While my birra gently weeps

¿Cuánto tiempo me esperaste en la oscuridad, en esa fría oscuridad, poniéndote linda para mí? ¿cuánto tiempo hasta que tu corazón empezara a endurecerse? ¿cuánto hasta que tu ilusión se cristalizara? Esperaste con eterna paciencia, sin abrigo alguno, a que te rescatara, a que cambiara tu destino. Esperaste que llegara y le diera sentido a tu existencia. Pero la puerta siguió cerrada. Y tu piel, ahora blanca, empañada por el frío, de un momento a otro se agrietó. Y de tu boca, de tu silenciosa boca, comenzó a salir espuma, que es tu forma de llorar.

Explotaste en soledad, explotaste de tristeza porque te abandoné. Te dejé morir en esa oscura habitación. Y ahora tu esencia está en todo lo que te rodeaba. Y yo no puedo dejar de lamentar lo tonto que fui, cómo descuidé tu amor, ¿cómo voy a olvidarte, birra en el freezer?

sábado, 31 de octubre de 2015

Con Anchoas

         A punto de cerrar mi pedido, lo habitual, una grande de muzza, antes de hacer el último click, como una ráfaga de viento que abre una ventana de golpe, se me ocurrió pedir como adicional unas anchoas. Hay momentos en la vida de un hombre en que debe animarse a salir de la rutina. Las anchoas eran un grito de rebelión contra el destino. Eran una piedrita en el delicado engranaje de un reloj. Ahí sí, fue el click nomás.

         Debo decir que encomendé la noble tarea del pizzero a un mercenario como Zapi. A veces el dinero no alcanza para contratar un sicario y no queda otra opción que contentarse con adquirir un frasco de veneno y encargarle el asunto a un amateur.

         Mis ilusiones se escurrieron como arena entre los dedos después de la primera hora de espera. Como no tenía intenciones de interactuar con otros seres humanos, no me digné a llamar al local a ver qué estaban tramando. De todas formas mi paciencia descansaba en dos milanesas que hacían vigilia en la heladera. Pasados treinta minutos más, dichas milanesas sirvieron con gusto a la patria y se batieron a duelo con el hambre que había poseído a mi organismo mortal. Su sacrificio jamás será olvidado.

         Llegada la medianoche, mientras abstraído contemplaba el vaivén de las hojas de un árbol, sonó el portero. No podía ser la pizza, esa ya era una batalla perdida, seguramente se tratara de mi hermano, el legendario y controvertido Sunga (más controvertido que legendario). Al levantar el tubo, para mi sorpresa, una voz desconocida anunció la llegada de mi comida.

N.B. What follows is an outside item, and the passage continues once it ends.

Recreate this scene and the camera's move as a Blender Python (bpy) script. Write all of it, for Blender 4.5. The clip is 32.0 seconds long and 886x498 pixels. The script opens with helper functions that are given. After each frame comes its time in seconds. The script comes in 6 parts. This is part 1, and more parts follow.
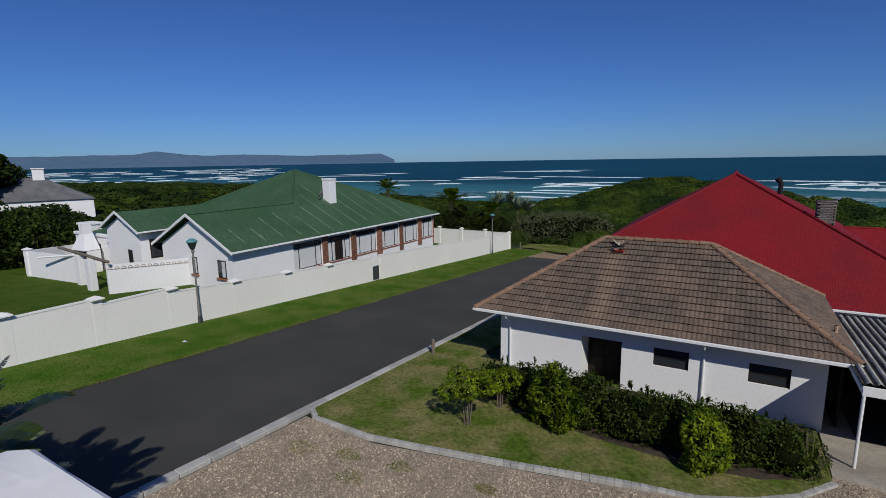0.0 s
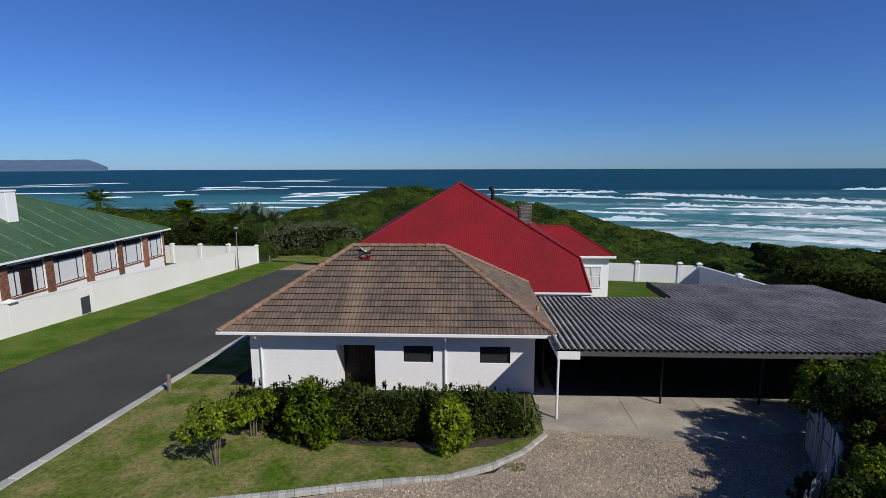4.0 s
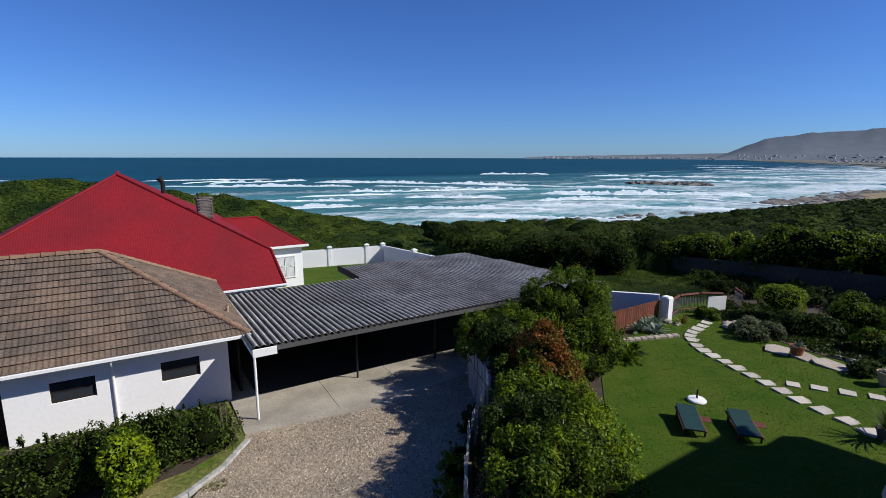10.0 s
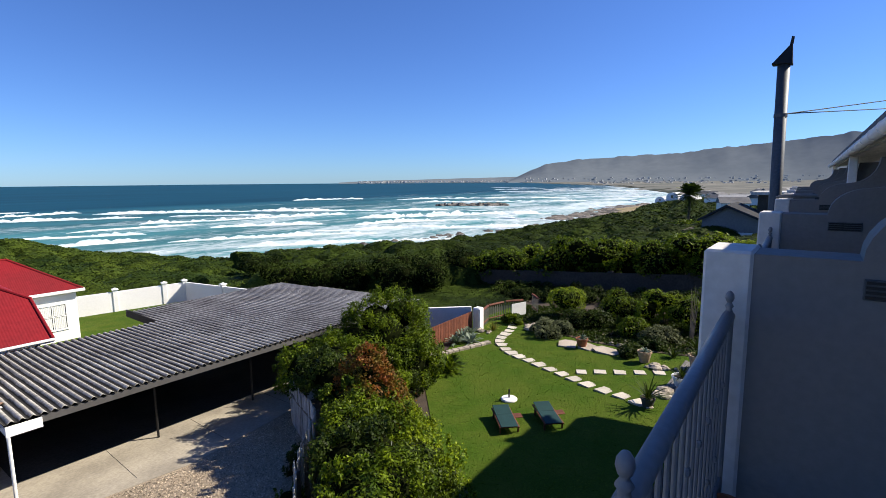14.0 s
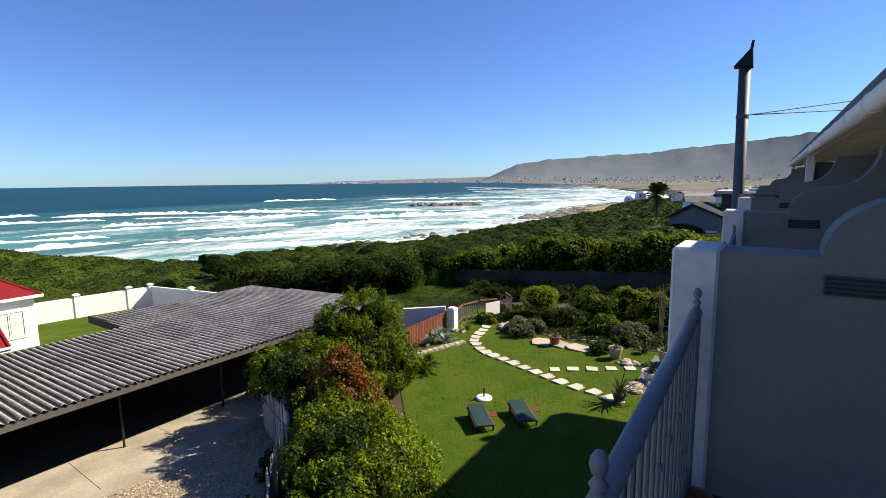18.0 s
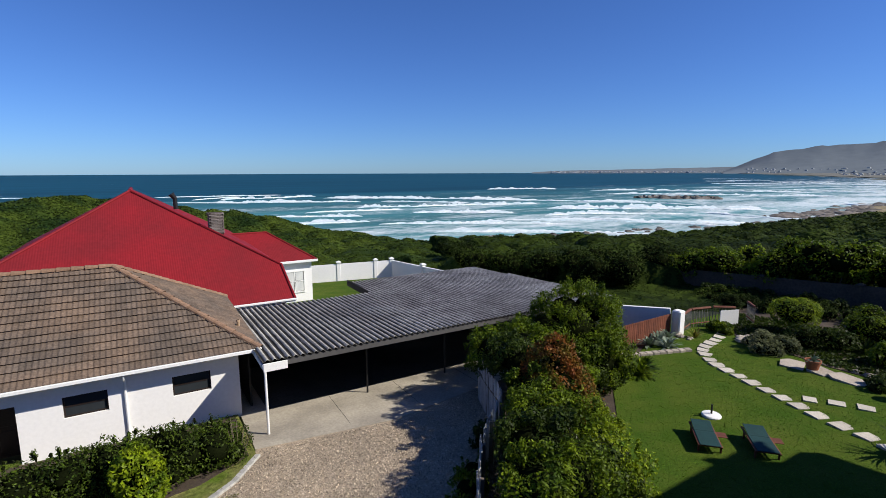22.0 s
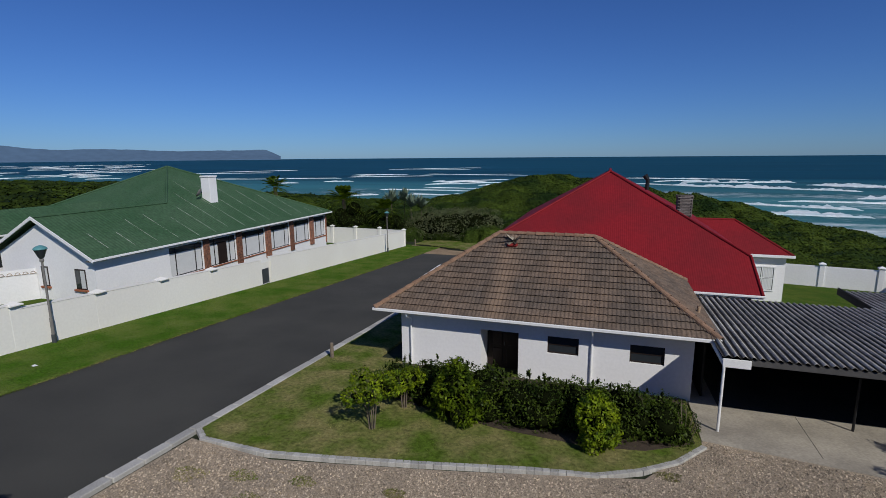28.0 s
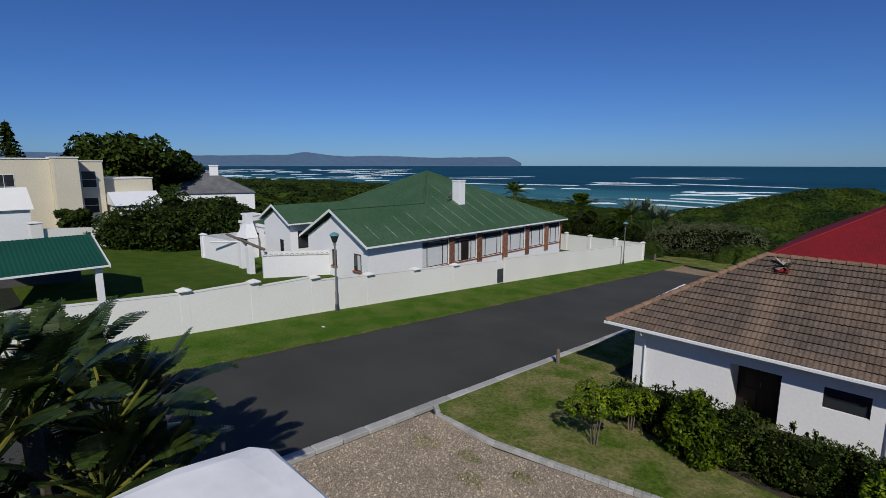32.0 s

Con indiferencia la busqué. El marihuano del delivery me entregó una caja tibia que me advertía sobre la temperatura del contenido. Habían sido dos horas de espera. Para mis adentros pensaba si correspondía darle propina o regalarle una mirada de desaprobación tan fría como la pizza que ponía en mis manos. Pobre muchacho, tal vez no había sido su culpa. Le dí cinco pesos. Pero no le dije buenas noches.

         Apoyé la caja en la mesa ratona y me dispuse a abrirla. La caja era un pimpollo, la pizza era la flor, yo era la primavera. No tenía hambre, pero la abría con la curiosidad de quien busca en internet el paradero de algún viejo amor. El contenido me impactó, las anchoas no descansaban en su sueño eterno sobre el digno colchón de queso, no. Se trataba de una pizza de anchoas. Al lector desprevenido le explico que hay una diferencia importante entre pedir una muzza con anchoas y pedir una pizza de anchoas. La segunda no conoce el cálido abrazo del queso.

         ¿Cómo explicar mi desilusión? El olor emanado había despertado no sé si el hambre, pero sí las ganas de comer. Derrotado, sin dignidad, le abrí los brazos a dos porciones y las invité a pasar. Entonces me di cuenta que el destino se había burlado de mi grito de rebelión, me había dado una terrible lección, la suerte es una generala servida en el cubilete del universo.